Clearly, the chi-transformed profile varies from concave upward for low m/n values to convex for high m/n values. A value of 0.4-0.5 seems to be most appropriate but choosing a value would be somewhat hand-wavy. Thus, let’s call the function again, but this time without any additional arguments.

C = chiplot(S,DEM,A);

Calling the function this way will prompt it to find an optimal value of m/n. In addition, it will return a figure with the linearized profile. By default, the function uses the optimization function fminsearch that will vary m/n until it finds a value that maximizes the linear correlation coefficient between the chi-transformed profile and a straight line. So what is that value? Let’s look at the output variable C:

C = mn: 0.4776 mnci: [] beta: 0.1565 betase: 2.2813e-04 a0: 1000000 ks: 114.8828 R2: 0.9988 x_nal: [581x1 double] y_nal: [581x1 double] chi_nal: [581x1 double] d_nal: [581x1 double] x: [582x1 double] y: [582x1 double] chi: [582x1 double] elev: [582x1 double] elevbl: [582x1 double] distance: [582x1 double] pred: [582x1 double] area: [582x1 double]

C is a structure array with a large number of fields.

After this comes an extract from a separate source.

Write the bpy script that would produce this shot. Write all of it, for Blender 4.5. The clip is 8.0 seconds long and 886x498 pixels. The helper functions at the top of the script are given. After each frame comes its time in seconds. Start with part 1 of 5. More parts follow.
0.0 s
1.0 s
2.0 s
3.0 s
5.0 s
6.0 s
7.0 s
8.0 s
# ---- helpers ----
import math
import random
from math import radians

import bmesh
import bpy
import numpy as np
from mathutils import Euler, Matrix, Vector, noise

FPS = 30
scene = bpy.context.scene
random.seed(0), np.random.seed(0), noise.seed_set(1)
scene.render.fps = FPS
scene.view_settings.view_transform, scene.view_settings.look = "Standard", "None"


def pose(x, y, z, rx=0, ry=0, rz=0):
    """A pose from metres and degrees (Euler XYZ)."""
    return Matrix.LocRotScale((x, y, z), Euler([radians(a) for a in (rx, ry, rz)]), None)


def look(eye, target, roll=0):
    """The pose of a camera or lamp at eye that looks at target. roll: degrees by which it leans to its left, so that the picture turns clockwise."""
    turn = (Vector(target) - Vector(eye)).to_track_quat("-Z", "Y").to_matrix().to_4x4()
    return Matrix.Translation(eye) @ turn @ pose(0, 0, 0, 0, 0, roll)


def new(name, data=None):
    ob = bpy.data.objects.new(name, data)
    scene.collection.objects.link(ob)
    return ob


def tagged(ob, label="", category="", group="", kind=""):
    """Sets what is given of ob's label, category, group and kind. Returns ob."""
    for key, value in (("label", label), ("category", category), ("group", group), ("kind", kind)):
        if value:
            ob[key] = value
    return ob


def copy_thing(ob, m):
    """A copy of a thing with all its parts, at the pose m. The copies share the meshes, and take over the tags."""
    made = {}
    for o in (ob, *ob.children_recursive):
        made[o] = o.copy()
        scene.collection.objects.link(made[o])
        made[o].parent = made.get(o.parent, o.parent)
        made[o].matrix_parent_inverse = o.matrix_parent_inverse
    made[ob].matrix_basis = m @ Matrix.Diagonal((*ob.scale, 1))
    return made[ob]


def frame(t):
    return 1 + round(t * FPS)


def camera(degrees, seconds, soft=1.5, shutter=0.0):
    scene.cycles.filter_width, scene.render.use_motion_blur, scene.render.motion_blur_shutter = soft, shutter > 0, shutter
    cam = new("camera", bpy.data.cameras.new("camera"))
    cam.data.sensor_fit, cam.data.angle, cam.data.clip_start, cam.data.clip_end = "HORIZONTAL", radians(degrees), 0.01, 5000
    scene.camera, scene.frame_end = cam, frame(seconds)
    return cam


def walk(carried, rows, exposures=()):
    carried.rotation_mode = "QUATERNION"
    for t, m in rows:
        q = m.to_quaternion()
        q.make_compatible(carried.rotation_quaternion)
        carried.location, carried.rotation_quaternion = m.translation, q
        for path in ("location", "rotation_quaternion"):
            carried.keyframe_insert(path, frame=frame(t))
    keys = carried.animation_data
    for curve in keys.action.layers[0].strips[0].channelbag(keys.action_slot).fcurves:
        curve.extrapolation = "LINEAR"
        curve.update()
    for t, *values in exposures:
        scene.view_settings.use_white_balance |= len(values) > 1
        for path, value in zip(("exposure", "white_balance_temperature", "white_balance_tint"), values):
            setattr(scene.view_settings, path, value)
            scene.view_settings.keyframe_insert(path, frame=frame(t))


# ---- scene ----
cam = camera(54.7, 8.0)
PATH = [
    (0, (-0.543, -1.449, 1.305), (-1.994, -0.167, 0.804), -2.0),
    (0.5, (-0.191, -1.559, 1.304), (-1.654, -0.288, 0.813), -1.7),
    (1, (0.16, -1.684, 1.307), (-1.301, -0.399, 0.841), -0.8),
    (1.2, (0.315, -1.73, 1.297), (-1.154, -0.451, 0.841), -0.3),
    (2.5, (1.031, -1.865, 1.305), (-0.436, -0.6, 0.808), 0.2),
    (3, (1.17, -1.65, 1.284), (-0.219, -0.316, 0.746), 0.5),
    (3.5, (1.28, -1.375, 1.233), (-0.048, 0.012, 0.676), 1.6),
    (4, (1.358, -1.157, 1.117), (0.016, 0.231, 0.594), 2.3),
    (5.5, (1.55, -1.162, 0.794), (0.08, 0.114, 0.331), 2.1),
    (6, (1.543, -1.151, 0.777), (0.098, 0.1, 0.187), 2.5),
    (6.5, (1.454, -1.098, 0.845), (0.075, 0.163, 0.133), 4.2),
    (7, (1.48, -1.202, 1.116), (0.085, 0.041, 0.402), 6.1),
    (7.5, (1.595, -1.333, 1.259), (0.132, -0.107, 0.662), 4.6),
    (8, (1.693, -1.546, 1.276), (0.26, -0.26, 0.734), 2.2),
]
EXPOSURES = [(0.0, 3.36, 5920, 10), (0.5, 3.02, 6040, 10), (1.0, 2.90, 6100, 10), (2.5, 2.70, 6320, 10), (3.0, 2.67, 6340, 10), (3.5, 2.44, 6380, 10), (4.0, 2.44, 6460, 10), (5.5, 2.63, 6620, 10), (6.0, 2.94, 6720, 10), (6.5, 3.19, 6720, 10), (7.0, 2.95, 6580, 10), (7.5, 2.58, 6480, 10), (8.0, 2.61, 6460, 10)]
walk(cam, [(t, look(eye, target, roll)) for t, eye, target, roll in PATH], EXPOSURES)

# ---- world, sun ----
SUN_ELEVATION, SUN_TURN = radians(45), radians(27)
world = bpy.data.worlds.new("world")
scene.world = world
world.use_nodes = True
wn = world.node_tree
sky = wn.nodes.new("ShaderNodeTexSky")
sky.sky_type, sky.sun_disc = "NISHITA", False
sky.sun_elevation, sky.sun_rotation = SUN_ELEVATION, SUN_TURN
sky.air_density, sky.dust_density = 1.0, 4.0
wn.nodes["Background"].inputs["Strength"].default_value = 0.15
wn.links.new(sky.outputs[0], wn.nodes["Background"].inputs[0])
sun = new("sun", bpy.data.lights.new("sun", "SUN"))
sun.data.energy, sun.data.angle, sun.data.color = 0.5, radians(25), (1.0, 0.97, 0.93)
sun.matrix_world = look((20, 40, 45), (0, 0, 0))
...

C.mn is the value we are interested in. It is 0.4776 and corresponds nicely to previously reported m/n ratios although it differs from the value 0.36 found by Perron and Royden (2013). Of course, this value might differ from river to river and you should repeat the analysis for other reaches to obtain an idea about the variability of m/n.

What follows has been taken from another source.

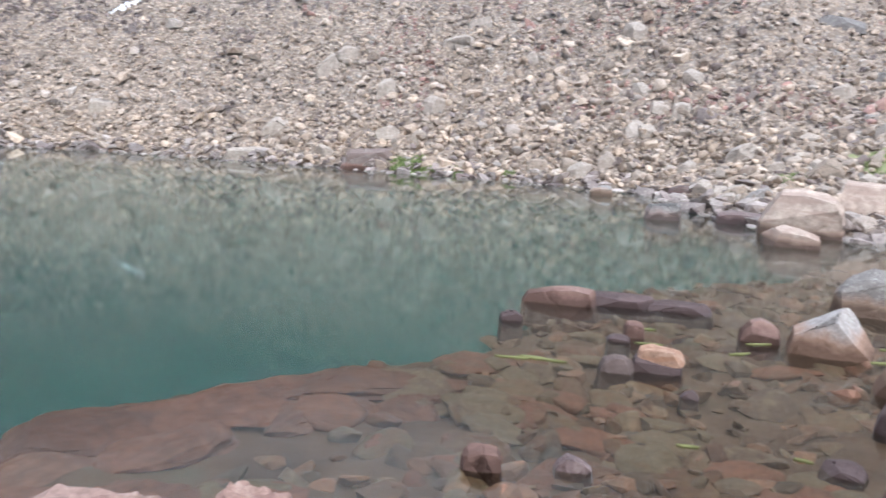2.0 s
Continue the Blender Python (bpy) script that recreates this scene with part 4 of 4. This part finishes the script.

Ok, we have the m/n ratio now. In my next blog we will eventually produce the chimap that we initially set out for.

P.S.: We could have also used slope-area plots to derive the m/n ratio (see the function slopearea). However, along-river gradients are usually much more noisy than the profiles and power-law fitting a delicate matter. I’d definitely prefer chi-analysis over slope-area analysis.